Per-Lee, a Vanderbilt graduate, came to speak on campus earlier this month as part of the Owen Inc. Speaker Series. After expressing her excitement at returning to campus, she kicked off her interactive talk by telling students, “The only thing that I will tell you is: if you ask, I will answer.” In an engaging dialogue between speaker and audience, Per-Lee unpacked the methods of creating and promoting a culture of diversity and inclusion at work.

Practice Curiosity in Difficult Conversations

In her efforts to make Microsoft a diverse workplace, Per-Lee has learned the importance of curiosity, which goes a long way during potentially difficult conversations. She also discussed the importance of appreciating every perspective and trying to ask questions instead of deeming things right or wrong. “I can choose to be curious and really try to understand them…what are we solving for?” she said.

Per-Lee encouraged students to practice curiosity during the job search process itself.
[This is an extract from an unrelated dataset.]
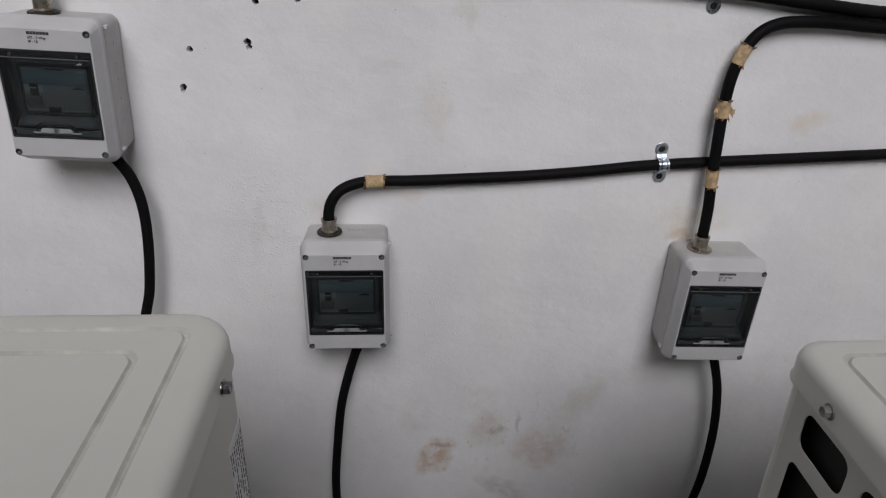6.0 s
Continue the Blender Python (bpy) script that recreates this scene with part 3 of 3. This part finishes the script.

She pointed out that many major corporations are backing up political and cultural issues across the globe, so it’s helpful for job seekers to analyze who their potential company is supporting and why — and if the company’s values align with your own. When evaluating whether a company is a fit, Per-Lee suggested that candidates ask “Where are you? Where are we?”

Per-Lee explained that both companies and employees have a perspective, and it is more important now than ever to express it. Whether it be natural disasters or political issues, companies are expected to engage and support causes that align with their own values. “It’s no longer acceptable not to take a position,” she said.

Show Up For What Matters

To Per-Lee, diversity can’t happen in the workplace unless the company is dedicated to showing up. In her mind, showing up means taking a stance, backing it, and creating a culture where opinions are respected. “I see the company reflects my values, and shows up,” she explained when asked what makes Microsoft’s culture the place for her.

Per-Lee discussed how showing up creates a positive cycle: as a company stands up for an issue, it helps attract employees who are strong advocates and curious allies — and strong people managers have a huge multiplier effect towards creating and activating inclusive culture. “I see the company living the talk, I see them actively taking steps to help people understand privilege, and what it means to be an ally,” she said.

Learn How to Empathize With Others

Per-Lee explained the importance of developing and practicing empathy when forming a culture of inclusion. She believes that having empathy is crucial in all aspects of life, but especially when communicating with people different from yourself. “I believe, if we as a human race, endeavored to develop more empathy, we would find progress faster… inclusion progress,” she said.

Per-Lee described how empathy is developed from the genuine practice of maintaining an open mind. At business schools like Vanderbilt, students participate in diverse teams with varying opinions. Per-Lee explained how empathy can turn disagreement into beneficial learning experiences for the entire team.

Finally, Per-Lee ended her talk with words of encouragement for those in search of their next company —“find a place where you can go be you” — and to those looking to hire their next employee, she concluded, “…have a place where they want to come.”